An ode to a blog
- Cindy
- Jan 31, 2022
- 4 min read
Updated: Mar 20, 2022
I am very fond of this blog. As I have come to learn, there is a certain joy in creation, and there is a certain sense of creation in writing, which I had not discovered until I started this blog. What started as a pandemic project has now blossomed into a personal project that I hope to continue in the years to come, at which time I hope the pandemic will be long over and I will have many adventures to document. I have often said jokingly (but only half-jokingly) to friends that maybe in another completely unrealistic past life, it would have been nice to be a vagabond writer living in a small Parisian flat, sipping coffee in tiny cups and carrying fresh baguettes under one arm and dusty old books in the other. Sure, a part of that mental image would unfortunately involve me being a struggling, starving artist, because naturally, all good writers (at least the ones I've made up in my mind) must suffer for their craft. But despite this shortcoming I think it's still a nice idea to entertain, the idea that somewhere out there, people spend their lives writing because nothing else comes close to being better.

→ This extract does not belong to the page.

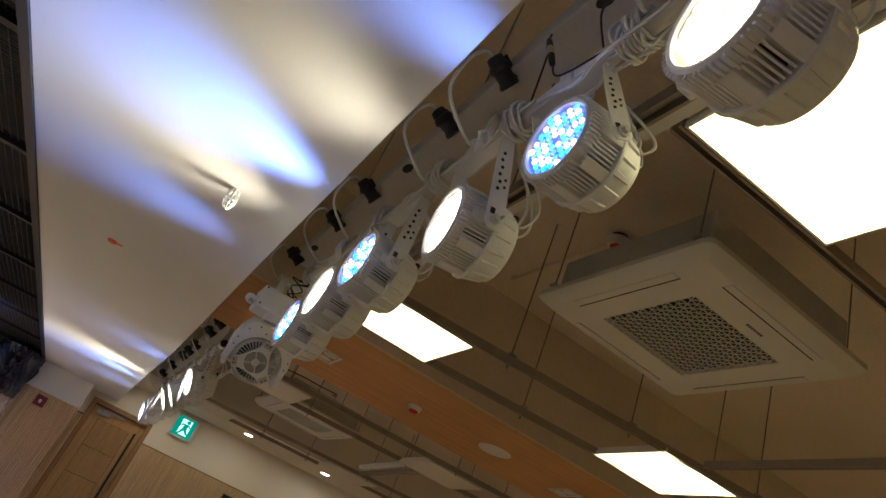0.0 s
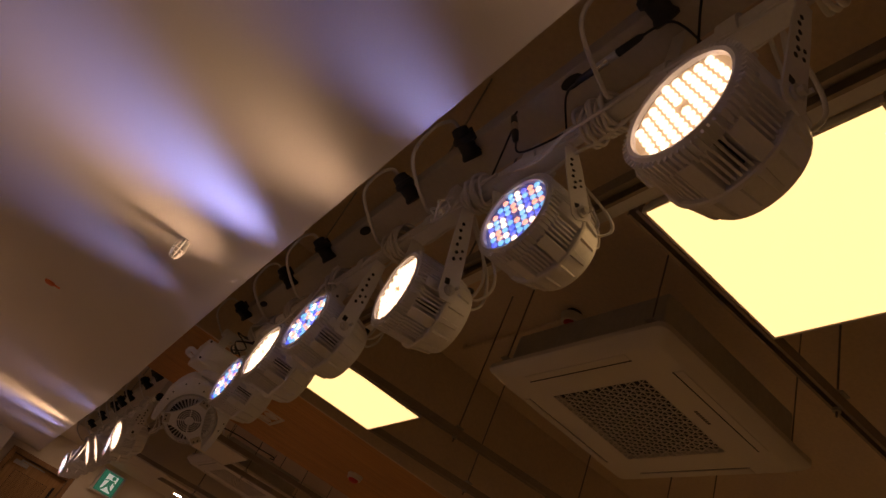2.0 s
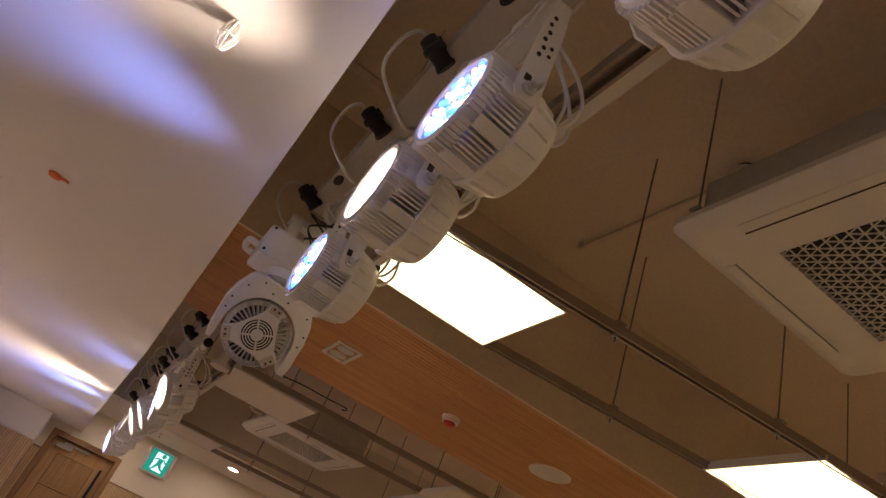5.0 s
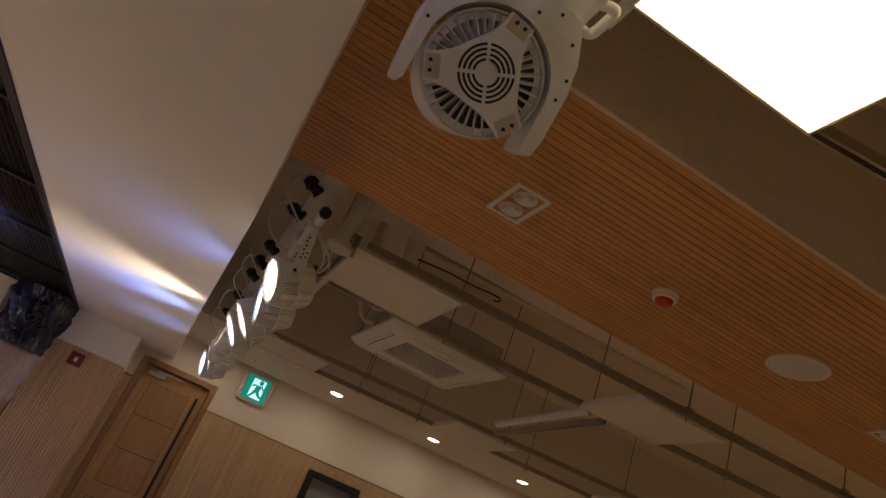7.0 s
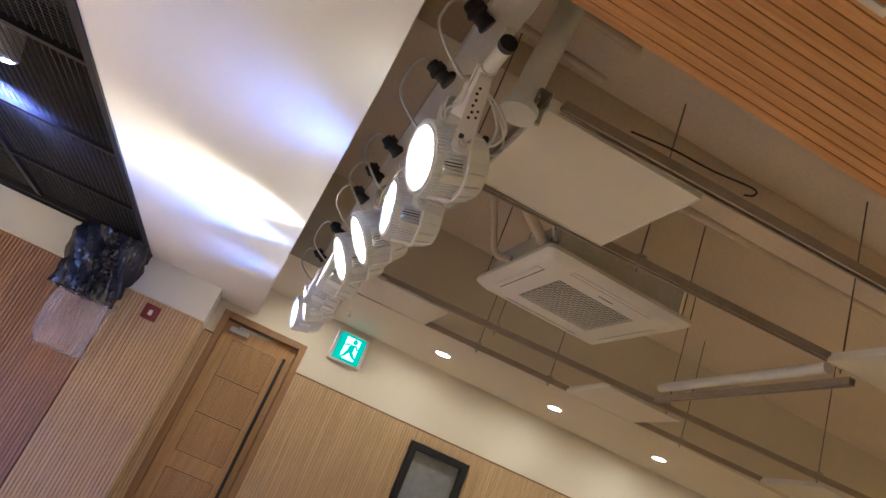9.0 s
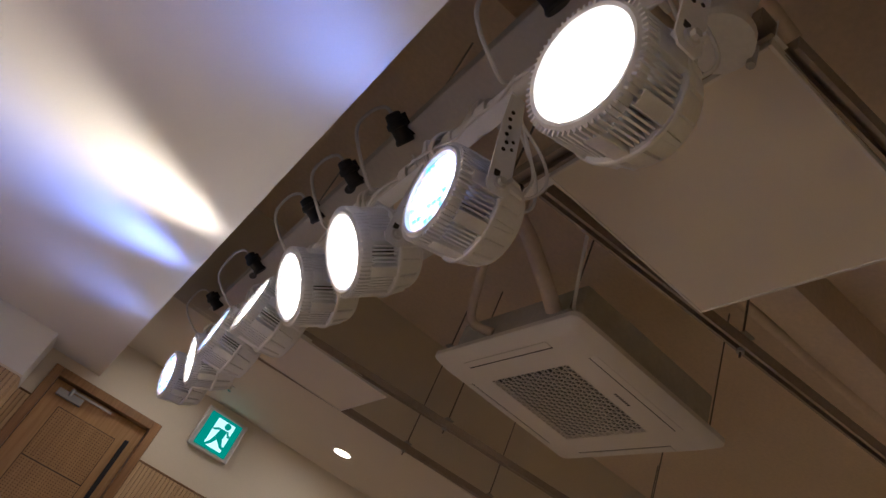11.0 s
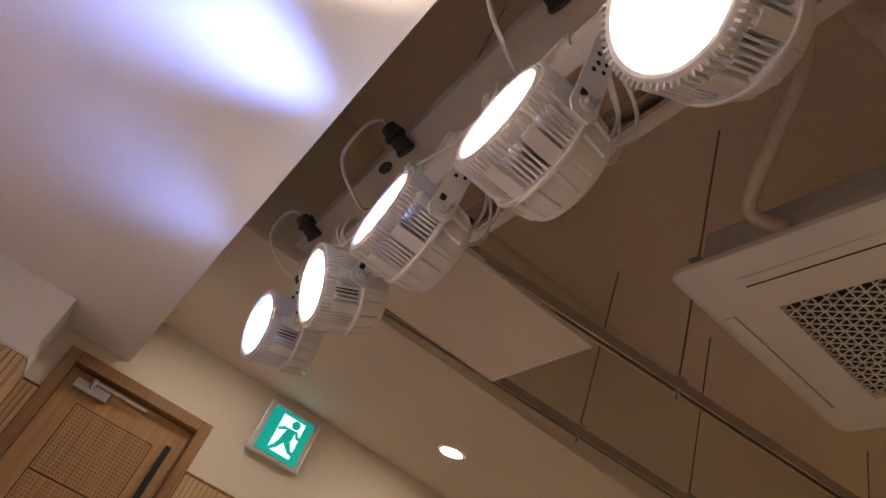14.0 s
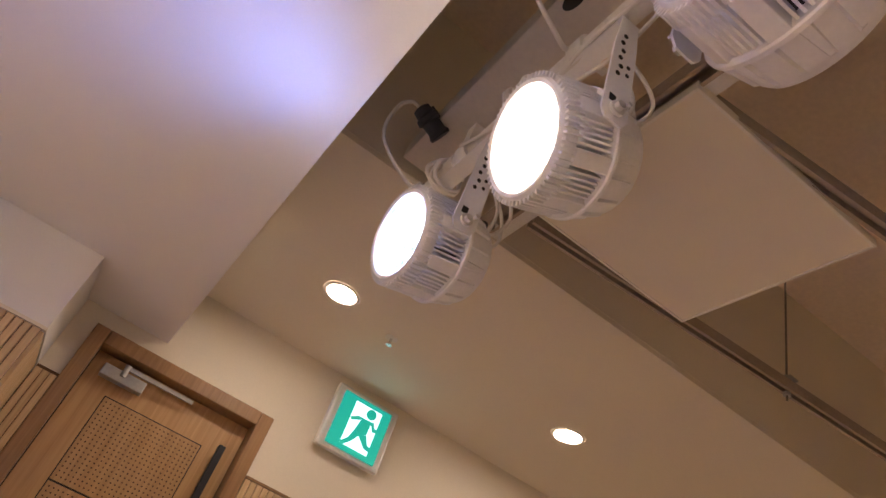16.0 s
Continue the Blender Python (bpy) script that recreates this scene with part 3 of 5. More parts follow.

And yet, my best writing comes when I write as if I am not a writer, which I arguably am not, and which I never have been. I have no readers to cater to, no critics to impress. There is minimal need for backspace key. I can write in the self-indulgent way that Neruda did when he penned the words
Tonight I can write the saddest lines. Write, for example, “The night is starry and the blue stars shiver in the distance.”
Or I can play at alliteration acrobatics, as Nabokov did when he wrote the brilliant first lines to a novel I could not will myself to finish:
"My sin, my soul. Lo-lee-ta: the tip of the tongue taking a trip of three steps down the palate to tap, at three, on the teeth."
Or of course, I can also just be an absolute shit writer and not be able to come up with any of this genius, and I would still enjoy myself immensely for the pure joy of hearing my keyboard make their clickety clack sound as they are now, making me want to continue typing and thus use long words like ostentatious and idiosyncratic, whose meaning I only pretend to know.
But what I mean to say is that, tonight, I will not be writing the saddest lines, or take a tumble towards a teeter totter of dissonant consonants. Tonight I am writing because I feel quite nothing at all, and have been for quite some time. And that is a feeling in itself. Put simply, I am perfectly satisfied. (Every time I say this, I am reminded of my best friend Sarah who made fun of me in Grade 10 and repeatedly years later, for going to our science teacher with a test that I was not happy with, getting two bonus marks and then announcing to him "I am satisfied", clearly still not pleased) ((Also I have come realize that Sarah is the only best friend I mention in this blog (the only best friend that matters, she may point out (Hi Sarah)) and yet I still continue to introduce her each time as if she was a new character)) Blah! That was too many brackets within brackets (aka. bracket inception), but may I redirect you to the first rule of blogging that we just discussed, that's right, no rules.
I really do mean it when I say that I have absolutely no clue what I am headed with this blog entry. I think that what I intended to do was to discover the fun in writing again, because lately I felt like I could only write when I was struck with major inspiration or over-cliched emotion or a sense of struggle, where there was none to be found. I am satisfied, as we've already established, and yet, I wrote with urgency, trying to chase after words that needed to be pinned down, because I thought that only then did have writing have meaning or deserve to be read. Even in my last entry, I wrote about trying to frantically pen down a feeling that was quickly eluding me, when really, it was already gone. I mean this is not my first time reaching this kind of impasse, last time, it took a blog post where I ranted about a single word: "Turpentine" to snap me out of it. I realized then as I realized now that I enjoy writing too much to be limited by what I feel deserves to be written about or what would sound nice to read, instead of what I feel like writing in that very moment. I am not a struggling writer in a Parisian flat, and I am surely not a Nabokov or Neruda. I am not a writer. I can write selfishly and force no one to listen. And the thought of this is immensely liberating, to write for oneself and oneself only.